Recorded data
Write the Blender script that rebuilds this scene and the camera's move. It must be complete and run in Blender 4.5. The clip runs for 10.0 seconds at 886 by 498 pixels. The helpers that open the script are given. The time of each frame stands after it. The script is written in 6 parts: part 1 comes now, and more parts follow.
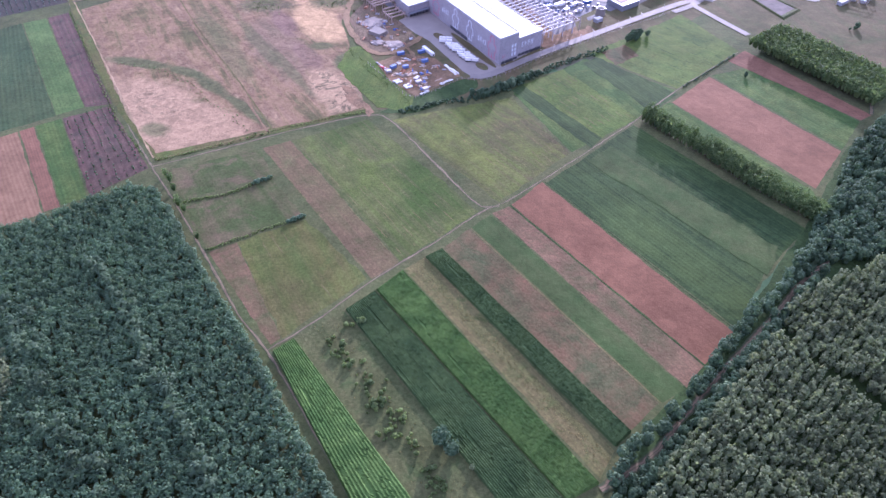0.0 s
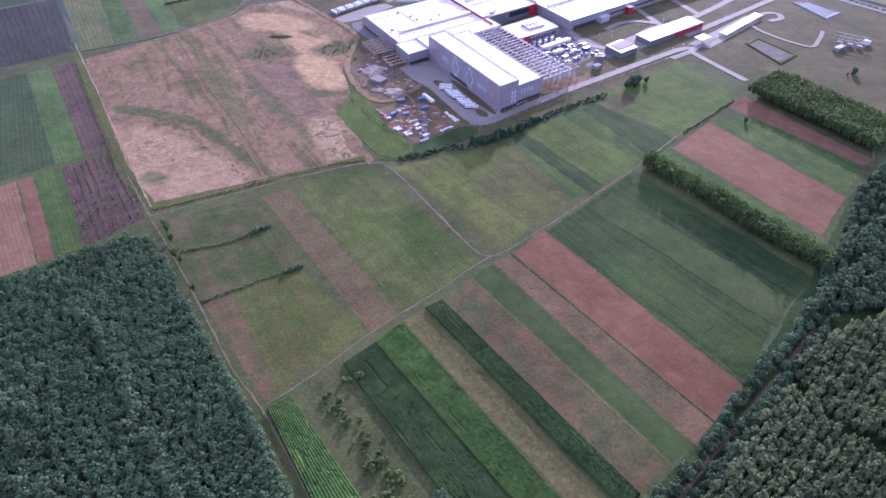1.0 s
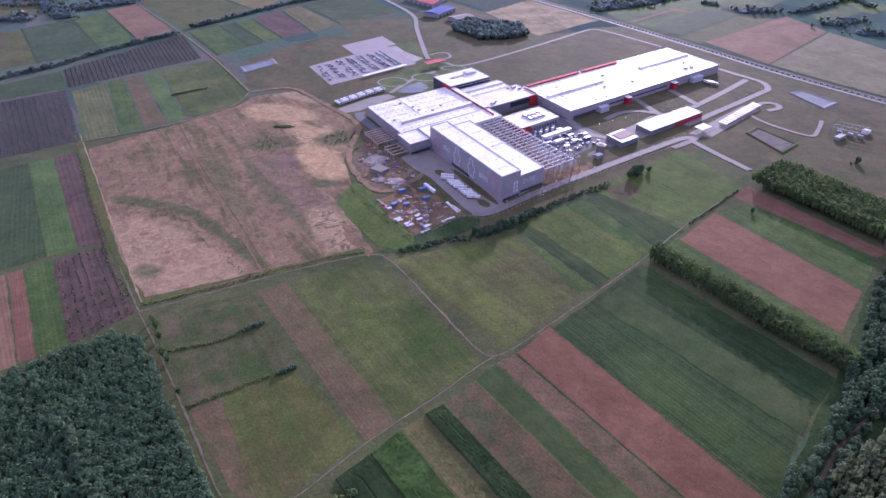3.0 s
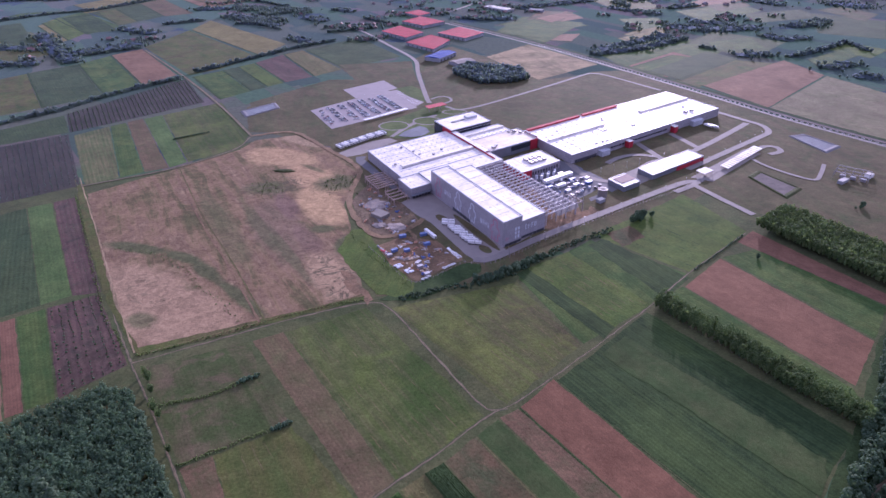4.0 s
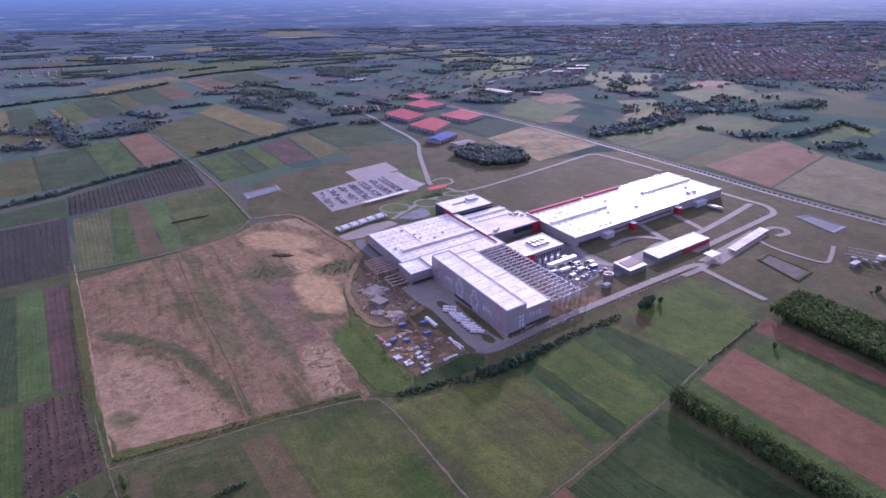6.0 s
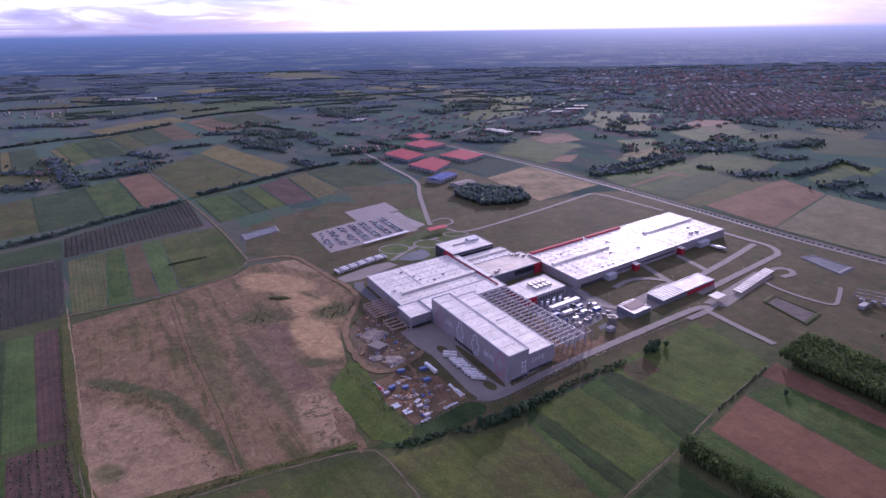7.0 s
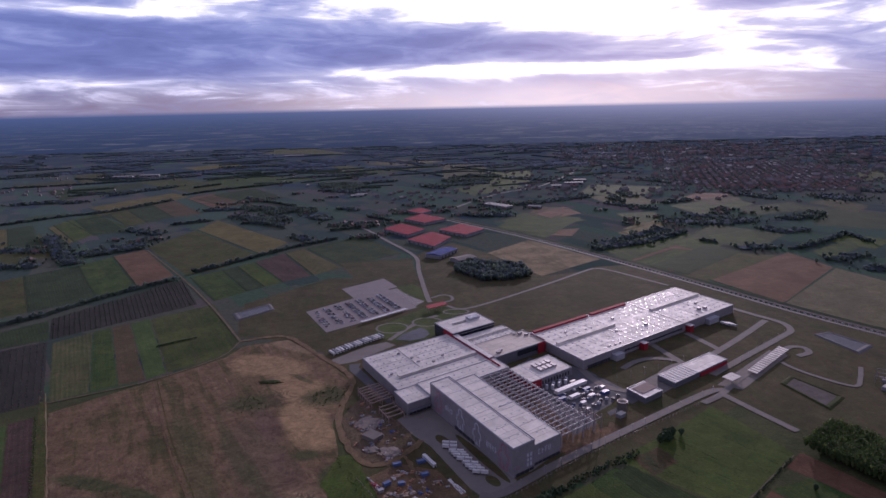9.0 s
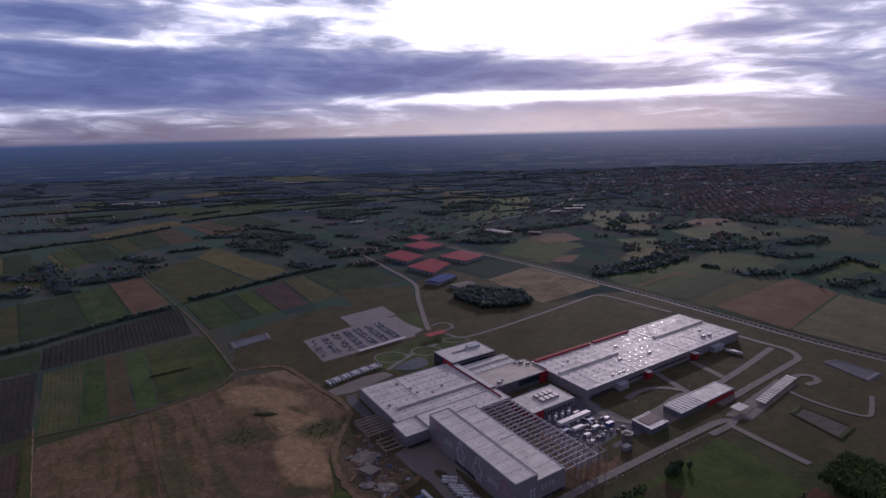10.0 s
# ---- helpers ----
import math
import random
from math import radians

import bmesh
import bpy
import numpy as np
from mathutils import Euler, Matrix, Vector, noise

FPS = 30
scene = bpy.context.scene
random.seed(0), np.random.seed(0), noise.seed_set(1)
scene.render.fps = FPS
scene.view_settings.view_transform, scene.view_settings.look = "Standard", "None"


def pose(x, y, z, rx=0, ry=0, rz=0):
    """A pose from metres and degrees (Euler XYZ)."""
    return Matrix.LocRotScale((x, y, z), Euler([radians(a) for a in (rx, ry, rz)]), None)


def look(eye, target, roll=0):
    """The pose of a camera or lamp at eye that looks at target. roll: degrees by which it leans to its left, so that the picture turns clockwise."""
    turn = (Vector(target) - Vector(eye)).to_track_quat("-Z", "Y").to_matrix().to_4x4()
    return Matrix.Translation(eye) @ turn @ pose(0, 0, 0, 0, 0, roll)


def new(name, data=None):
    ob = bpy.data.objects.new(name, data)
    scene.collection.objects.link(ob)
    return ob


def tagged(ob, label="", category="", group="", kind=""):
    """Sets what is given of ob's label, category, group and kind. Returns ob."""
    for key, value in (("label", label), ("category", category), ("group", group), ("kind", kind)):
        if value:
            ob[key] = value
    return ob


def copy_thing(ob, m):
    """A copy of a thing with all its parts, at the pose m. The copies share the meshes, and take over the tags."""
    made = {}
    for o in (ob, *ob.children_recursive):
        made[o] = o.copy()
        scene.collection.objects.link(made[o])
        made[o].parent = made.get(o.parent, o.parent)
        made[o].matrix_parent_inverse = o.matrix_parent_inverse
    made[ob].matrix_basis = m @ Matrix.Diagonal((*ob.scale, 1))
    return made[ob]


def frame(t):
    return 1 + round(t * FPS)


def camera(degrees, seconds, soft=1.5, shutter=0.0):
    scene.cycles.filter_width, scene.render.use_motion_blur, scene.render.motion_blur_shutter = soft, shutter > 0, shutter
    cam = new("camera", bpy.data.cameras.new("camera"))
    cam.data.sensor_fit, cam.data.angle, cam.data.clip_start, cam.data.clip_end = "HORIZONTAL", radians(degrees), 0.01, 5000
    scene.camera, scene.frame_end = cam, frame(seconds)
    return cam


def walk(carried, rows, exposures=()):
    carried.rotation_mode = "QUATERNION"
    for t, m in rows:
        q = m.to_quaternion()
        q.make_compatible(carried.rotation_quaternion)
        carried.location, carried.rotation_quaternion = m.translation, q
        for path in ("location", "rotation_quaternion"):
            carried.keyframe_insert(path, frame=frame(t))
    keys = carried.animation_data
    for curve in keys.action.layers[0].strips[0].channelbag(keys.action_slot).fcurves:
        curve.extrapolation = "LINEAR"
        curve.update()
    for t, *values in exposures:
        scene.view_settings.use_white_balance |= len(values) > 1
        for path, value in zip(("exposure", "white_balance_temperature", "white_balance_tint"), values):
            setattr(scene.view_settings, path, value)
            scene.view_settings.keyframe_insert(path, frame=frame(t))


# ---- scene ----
cam = camera(69.7, 10.0)

# seconds, eye, turn to the left, tilt up, lean
FLIGHT = [
    (0, (0.00, 0.00, 300.00), 0.00, -43.05, 0.25),
    (0.5, (0.72, 5.38, 300.22), 0.15, -41.36, 0.02),
    (1, (1.43, 11.08, 300.43), 0.26, -39.54, -0.16),
    (1.5, (1.87, 16.40, 300.55), 0.35, -37.85, -0.27),
    (2, (1.90, 22.75, 300.48), 0.34, -36.06, -0.26),
    (2.5, (2.03, 28.51, 299.83), 0.42, -34.31, -0.27),
    (4, (2.89, 46.90, 302.67), 0.63, -29.18, -0.44),
    (4.5, (3.32, 53.23, 303.16), 0.70, -27.53, -0.54),
    (5, (3.65, 59.75, 304.06), 0.74, -25.81, -0.62),
    (5.5, (4.03, 65.66, 304.81), 0.79, -24.21, -0.70),
    (7, (4.70, 85.37, 306.22), 0.81, -19.19, -0.88),
    (7.5, (5.48, 92.32, 306.27), 0.82, -17.60, -0.99),
    (8, (6.20, 99.22, 306.25), 0.84, -15.90, -1.09),
    (8.5, (6.79, 106.05, 306.19), 0.83, -14.36, -1.16),
    (9, (7.31, 113.44, 305.86), 0.81, -12.71, -1.25),
    (9.5, (8.01, 120.36, 304.96), 0.80, -11.16, -1.36),
    (10, (8.22, 126.58, 304.29), 0.75, -10.35, -1.46),
]


def aim(eye, turn, tilt, lean):
    a, b = radians(turn), radians(tilt)
    way = Vector((-math.sin(a) * math.cos(b), math.cos(a) * math.cos(b), math.sin(b)))
    return look(eye, Vector(eye) + way, lean)


walk(cam, [(t, aim(e, a, b, c)) for t, e, a, b, c in FLIGHT],
     [(0, 0.93, 4900, 37), (1, 0.49, 4920, 38), (1.5, 0.37, 5000, 39), (2.5, 0.17, 5040, 41), (4.5, -0.04, 5070, 44), (5.5, -0.06, 5060, 46), (7, -0.58, 5220, 46), (7.5, -0.86, 5290, 45), (8, -1.13, 5420, 44), (9, -1.64, 5460, 39), (10, -2.12, 5490, 34)])

# ---- light ----
SUN_TURN, SUN_TILT = 17.0, 13.6   # degrees to the right of +y, degrees above the horizon


def link(tree, a, b):
    tree.links.new(a, b)


def add(tree, kind, **values):
    node = tree.nodes.new(kind)
    for key, value in values.items():
        if key in node.inputs:
            node.inputs[key].default_value = value
        elif key == "sky_type":
            node.sky_type = value
        elif key == "sun_disc":
            node.sun_disc = value
        elif key == "sun_elevation":
            node.sun_elevation = value
        elif key == "sun_rotation":
            node.sun_rotation = value
        elif key == "air_density":
            node.air_density = value
        elif key == "dust_density":
            node.dust_density = value
        elif key == "distance":
            node.distance = value
        elif key == "wave_type":
            node.wave_type = value
        elif key == "bands_direction":
            node.bands_direction = value
        elif key == "uv_map":
            node.uv_map = value
        elif key == "offset":
            node.offset = value
        elif key == "vector_type":
            node.vector_type = value
    return node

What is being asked
Leave out the pictures and retype every line above exactly.

Task solution
Write the Blender script that rebuilds this scene and the camera's move. It must be complete and run in Blender 4.5. The clip runs for 10.0 seconds at 886 by 498 pixels. The helpers that open the script are given. The time of each frame stands after it. The script is written in 6 parts: part 1 comes now, and more parts follow.
0.0 s
1.0 s
3.0 s
4.0 s
6.0 s
7.0 s
9.0 s
10.0 s
# ---- helpers ----
import math
import random
from math import radians

import bmesh
import bpy
import numpy as np
from mathutils import Euler, Matrix, Vector, noise

FPS = 30
scene = bpy.context.scene
random.seed(0), np.random.seed(0), noise.seed_set(1)
scene.render.fps = FPS
scene.view_settings.view_transform, scene.view_settings.look = "Standard", "None"


def pose(x, y, z, rx=0, ry=0, rz=0):
    """A pose from metres and degrees (Euler XYZ)."""
    return Matrix.LocRotScale((x, y, z), Euler([radians(a) for a in (rx, ry, rz)]), None)


def look(eye, target, roll=0):
    """The pose of a camera or lamp at eye that looks at target. roll: degrees by which it leans to its left, so that the picture turns clockwise."""
    turn = (Vector(target) - Vector(eye)).to_track_quat("-Z", "Y").to_matrix().to_4x4()
    return Matrix.Translation(eye) @ turn @ pose(0, 0, 0, 0, 0, roll)


def new(name, data=None):
    ob = bpy.data.objects.new(name, data)
    scene.collection.objects.link(ob)
    return ob


def tagged(ob, label="", category="", group="", kind=""):
    """Sets what is given of ob's label, category, group and kind. Returns ob."""
    for key, value in (("label", label), ("category", category), ("group", group), ("kind", kind)):
        if value:
            ob[key] = value
    return ob


def copy_thing(ob, m):
    """A copy of a thing with all its parts, at the pose m. The copies share the meshes, and take over the tags."""
    made = {}
    for o in (ob, *ob.children_recursive):
        made[o] = o.copy()
        scene.collection.objects.link(made[o])
        made[o].parent = made.get(o.parent, o.parent)
        made[o].matrix_parent_inverse = o.matrix_parent_inverse
    made[ob].matrix_basis = m @ Matrix.Diagonal((*ob.scale, 1))
    return made[ob]


def frame(t):
    return 1 + round(t * FPS)


def camera(degrees, seconds, soft=1.5, shutter=0.0):
    scene.cycles.filter_width, scene.render.use_motion_blur, scene.render.motion_blur_shutter = soft, shutter > 0, shutter
    cam = new("camera", bpy.data.cameras.new("camera"))
    cam.data.sensor_fit, cam.data.angle, cam.data.clip_start, cam.data.clip_end = "HORIZONTAL", radians(degrees), 0.01, 5000
    scene.camera, scene.frame_end = cam, frame(seconds)
    return cam


def walk(carried, rows, exposures=()):
    carried.rotation_mode = "QUATERNION"
    for t, m in rows:
        q = m.to_quaternion()
        q.make_compatible(carried.rotation_quaternion)
        carried.location, carried.rotation_quaternion = m.translation, q
        for path in ("location", "rotation_quaternion"):
            carried.keyframe_insert(path, frame=frame(t))
    keys = carried.animation_data
    for curve in keys.action.layers[0].strips[0].channelbag(keys.action_slot).fcurves:
        curve.extrapolation = "LINEAR"
        curve.update()
    for t, *values in exposures:
        scene.view_settings.use_white_balance |= len(values) > 1
        for path, value in zip(("exposure", "white_balance_temperature", "white_balance_tint"), values):
            setattr(scene.view_settings, path, value)
            scene.view_settings.keyframe_insert(path, frame=frame(t))


# ---- scene ----
cam = camera(69.7, 10.0)

# seconds, eye, turn to the left, tilt up, lean
FLIGHT = [
    (0, (0.00, 0.00, 300.00), 0.00, -43.05, 0.25),
    (0.5, (0.72, 5.38, 300.22), 0.15, -41.36, 0.02),
    (1, (1.43, 11.08, 300.43), 0.26, -39.54, -0.16),
    (1.5, (1.87, 16.40, 300.55), 0.35, -37.85, -0.27),
    (2, (1.90, 22.75, 300.48), 0.34, -36.06, -0.26),
    (2.5, (2.03, 28.51, 299.83), 0.42, -34.31, -0.27),
    (4, (2.89, 46.90, 302.67), 0.63, -29.18, -0.44),
    (4.5, (3.32, 53.23, 303.16), 0.70, -27.53, -0.54),
    (5, (3.65, 59.75, 304.06), 0.74, -25.81, -0.62),
    (5.5, (4.03, 65.66, 304.81), 0.79, -24.21, -0.70),
    (7, (4.70, 85.37, 306.22), 0.81, -19.19, -0.88),
    (7.5, (5.48, 92.32, 306.27), 0.82, -17.60, -0.99),
    (8, (6.20, 99.22, 306.25), 0.84, -15.90, -1.09),
    (8.5, (6.79, 106.05, 306.19), 0.83, -14.36, -1.16),
    (9, (7.31, 113.44, 305.86), 0.81, -12.71, -1.25),
    (9.5, (8.01, 120.36, 304.96), 0.80, -11.16, -1.36),
    (10, (8.22, 126.58, 304.29), 0.75, -10.35, -1.46),
]


def aim(eye, turn, tilt, lean):
    a, b = radians(turn), radians(tilt)
    way = Vector((-math.sin(a) * math.cos(b), math.cos(a) * math.cos(b), math.sin(b)))
    return look(eye, Vector(eye) + way, lean)


walk(cam, [(t, aim(e, a, b, c)) for t, e, a, b, c in FLIGHT],
     [(0, 0.93, 4900, 37), (1, 0.49, 4920, 38), (1.5, 0.37, 5000, 39), (2.5, 0.17, 5040, 41), (4.5, -0.04, 5070, 44), (5.5, -0.06, 5060, 46), (7, -0.58, 5220, 46), (7.5, -0.86, 5290, 45), (8, -1.13, 5420, 44), (9, -1.64, 5460, 39), (10, -2.12, 5490, 34)])

# ---- light ----
SUN_TURN, SUN_TILT = 17.0, 13.6   # degrees to the right of +y, degrees above the horizon


def link(tree, a, b):
    tree.links.new(a, b)


def add(tree, kind, **values):
    node = tree.nodes.new(kind)
    for key, value in values.items():
        if key in node.inputs:
            node.inputs[key].default_value = value
        elif key == "sky_type":
            node.sky_type = value
        elif key == "sun_disc":
            node.sun_disc = value
        elif key == "sun_elevation":
            node.sun_elevation = value
        elif key == "sun_rotation":
            node.sun_rotation = value
        elif key == "air_density":
            node.air_density = value
        elif key == "dust_density":
            node.dust_density = value
        elif key == "distance":
            node.distance = value
        elif key == "wave_type":
            node.wave_type = value
        elif key == "bands_direction":
            node.bands_direction = value
        elif key == "uv_map":
            node.uv_map = value
        elif key == "offset":
            node.offset = value
        elif key == "vector_type":
            node.vector_type = value
    return node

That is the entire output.